Afghanistan – One of the Most Dangerous Places in the World to be Born a Woman.
It is 13 years since the fall of the Taliban, but women in Afghanistan continue to suffer oppression and abuse.
Research by Global Rights estimates that almost nine out of 10 Afghan women face physical, sexual or psychological violence, or are forced into marriage. Sadly, in the majority of cases, the abuse is committed by the people they love and trust the most – their families.
Mariam’ was seven months pregnant the last time her husband almost killed her. She doesn’t remember what triggered the attack. What she remembers is being slammed to the floor, and her husband’s foot crushing her neck.

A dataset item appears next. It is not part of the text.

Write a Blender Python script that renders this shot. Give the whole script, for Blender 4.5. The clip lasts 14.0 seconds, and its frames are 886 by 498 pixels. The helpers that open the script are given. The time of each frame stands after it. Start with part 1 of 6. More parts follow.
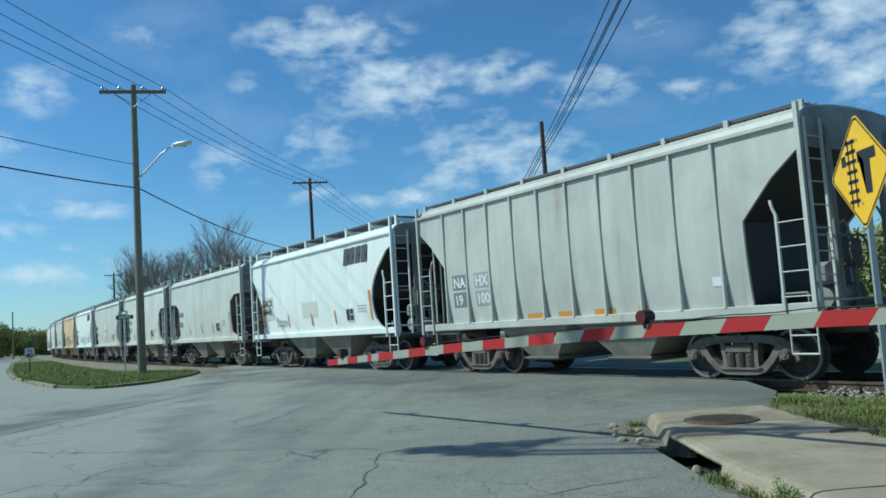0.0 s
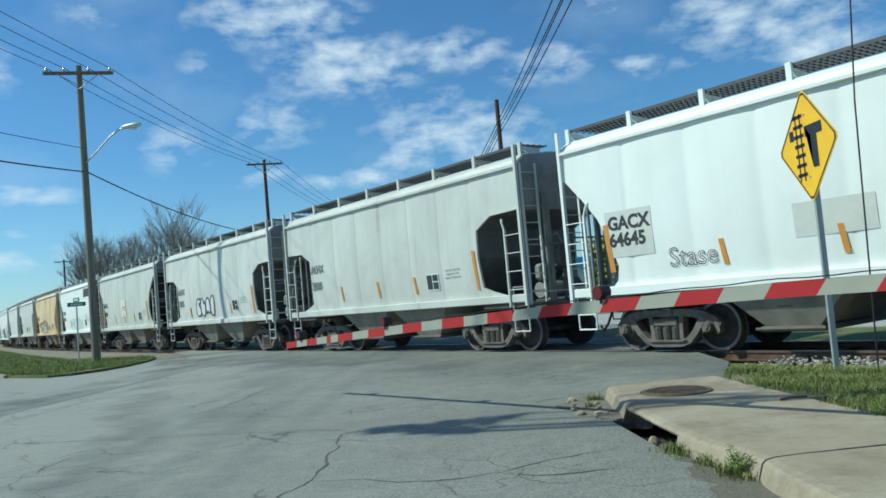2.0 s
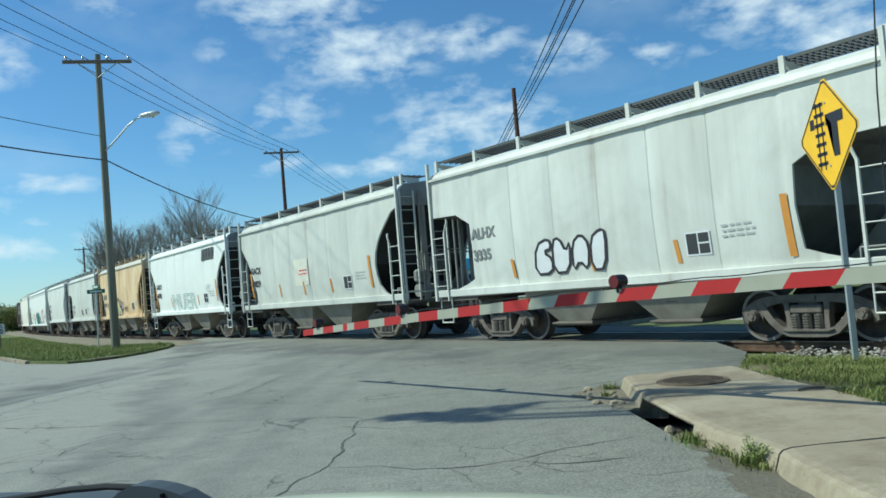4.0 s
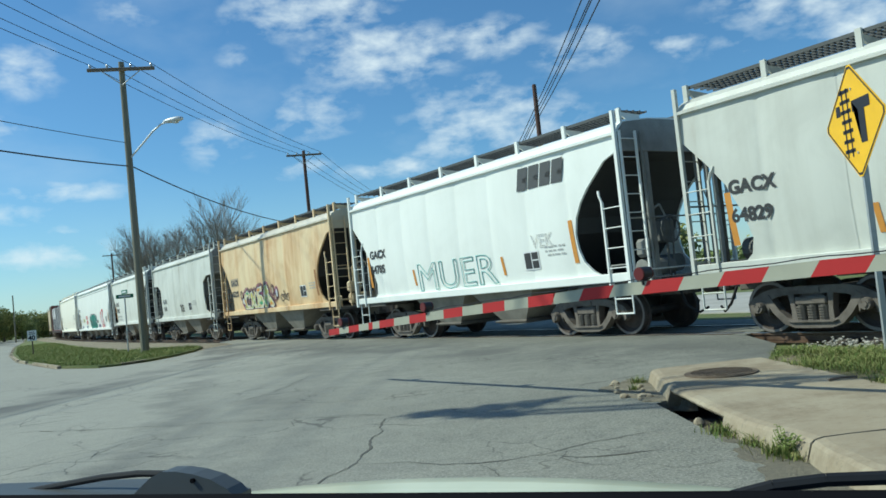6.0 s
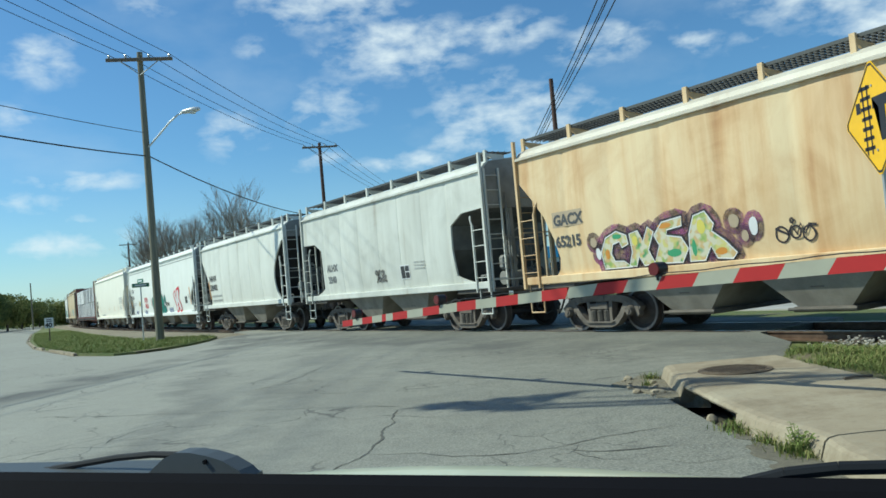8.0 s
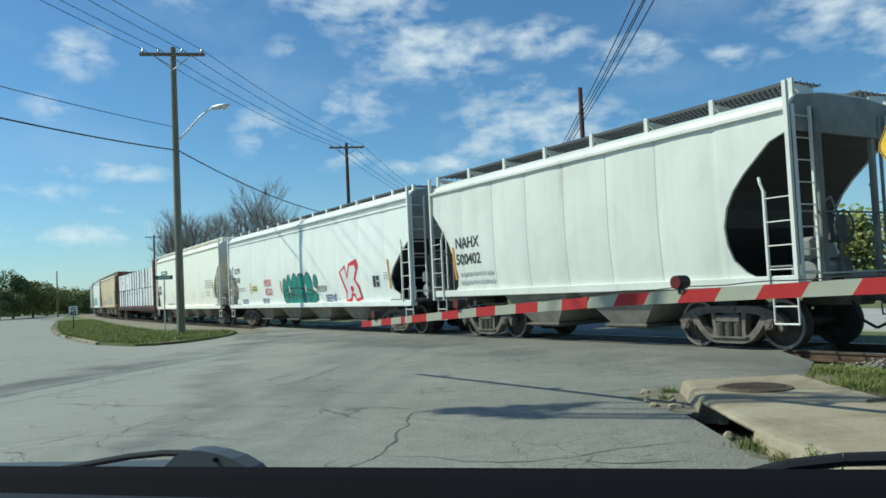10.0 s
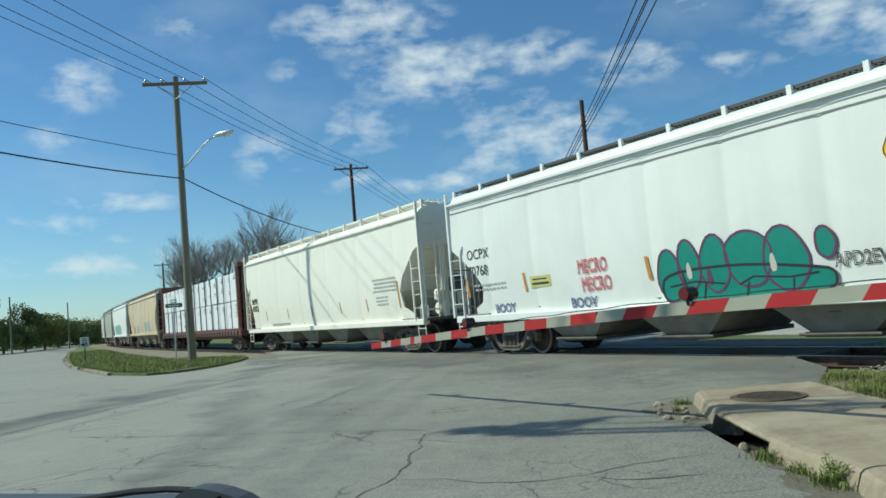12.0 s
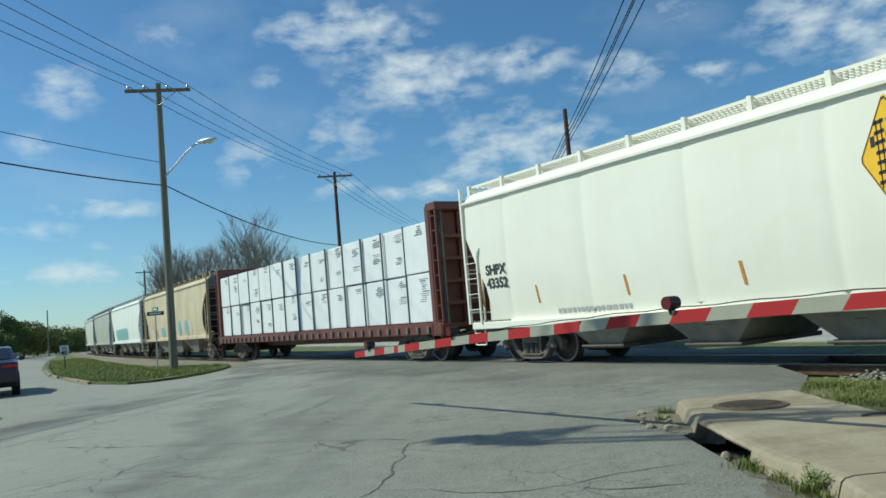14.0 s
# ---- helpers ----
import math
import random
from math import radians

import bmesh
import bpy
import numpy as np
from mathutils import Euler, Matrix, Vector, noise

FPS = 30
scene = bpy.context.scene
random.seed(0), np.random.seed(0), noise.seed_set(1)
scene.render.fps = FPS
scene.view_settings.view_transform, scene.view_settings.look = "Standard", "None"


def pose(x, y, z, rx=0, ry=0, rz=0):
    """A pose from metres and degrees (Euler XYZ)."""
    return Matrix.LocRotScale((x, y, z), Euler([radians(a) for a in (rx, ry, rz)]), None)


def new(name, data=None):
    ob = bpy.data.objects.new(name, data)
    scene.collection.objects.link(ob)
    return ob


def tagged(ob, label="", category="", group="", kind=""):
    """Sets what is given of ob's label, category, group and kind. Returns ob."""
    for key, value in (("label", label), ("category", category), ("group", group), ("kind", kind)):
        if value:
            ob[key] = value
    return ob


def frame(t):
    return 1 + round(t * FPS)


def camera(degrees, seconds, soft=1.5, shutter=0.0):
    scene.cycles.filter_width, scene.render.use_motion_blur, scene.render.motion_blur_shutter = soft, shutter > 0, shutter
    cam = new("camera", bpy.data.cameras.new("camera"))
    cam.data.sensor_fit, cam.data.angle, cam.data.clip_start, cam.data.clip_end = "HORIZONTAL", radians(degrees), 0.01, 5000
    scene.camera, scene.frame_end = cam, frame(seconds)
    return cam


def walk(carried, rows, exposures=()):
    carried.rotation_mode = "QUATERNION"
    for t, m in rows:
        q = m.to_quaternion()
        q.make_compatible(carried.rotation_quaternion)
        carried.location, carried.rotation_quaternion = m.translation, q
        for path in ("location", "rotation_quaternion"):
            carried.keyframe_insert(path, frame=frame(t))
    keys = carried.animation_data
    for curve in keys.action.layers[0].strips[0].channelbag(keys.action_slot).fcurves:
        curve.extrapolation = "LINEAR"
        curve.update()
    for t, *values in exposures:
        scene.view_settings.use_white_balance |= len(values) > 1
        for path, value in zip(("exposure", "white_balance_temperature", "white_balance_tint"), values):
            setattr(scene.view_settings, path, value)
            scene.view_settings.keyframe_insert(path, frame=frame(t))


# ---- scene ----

“I started bleeding,” she said. “All the cushions on the floor were wet with my blood.”
Mariam, which is not her real name, has been hiding in a secret women’s shelter in Kabul for the past two months. She lives with around 20 women who have travelled here from across Afghanistan, each with their own horrific story of abuse.
Some have left violent husbands. Others have been raped or are fleeing forced marriages arranged by their parents. All of them are terrified that they will be killed by their families.
Under the Taliban women were banned from going to school and working. They were not allowed to leave their homes without a male relative or be seen in public without a burqa. For defying the regime’s repressive laws, women were openly flogged and executed.
Since then, and despite the influx of billions of dollars in development aid, Afghan women are still living in terror, with a survey by the Thompson Reuters Foundation, ranking Afghanistan as one of the most dangerous places in the world to be born a woman.
“It’s a question of control and power,” said Sima Samar, a prominent women’s rights activist and chairperson of the Afghanistan Independent Human Rights Commission. “You use religion, you use culture, you use tradition, you use gender to keep the power, to keep control.”
Back at the shelter, Mariam is torn between standing up for her rights and securing a future for her children. Her one-year-old son still lives with her husband and she is now nine months pregnant with her second child. Her parents have refused to take her in, and she has no other options.
It is a problem that almost all the women at the shelter face. They may have had the courage to leave their abusive families, but where will they go now?
For Mariam, it is a grim realisation that is only now sinking in. “I have never lived a good life here,” she said. “Not as a girl, not as a woman, not even as a mother.”
- Pray for women and girls living in Afghanistan. Pray for an end to violence and abuse against them and for protection for them and their children.
- Pray for attitudes in government towards women to soften, to see them as equal citizens with equal rights to protection and life, and for the government to act on laws to protect women from abuse.
- Pray for those who have sought safety in shelters, for long term solutions that will provide safe places for them and their families.
- Pray for women in Afghanistan to come to see their worth as daughters of the King of Kings, as precious treasure and loved by their heavenly Father.
- Pray for Afghanistan, for healing for this nation, for peace in the streets and homes and hearts of her people, and for many to come encounter the living Christ Jesus in life transforming ways.
Isaiah 1 vs 17: “Learn to do right; seek justice. Defend the oppressed. Take up the cause of the fatherless; plead the case of the widow.”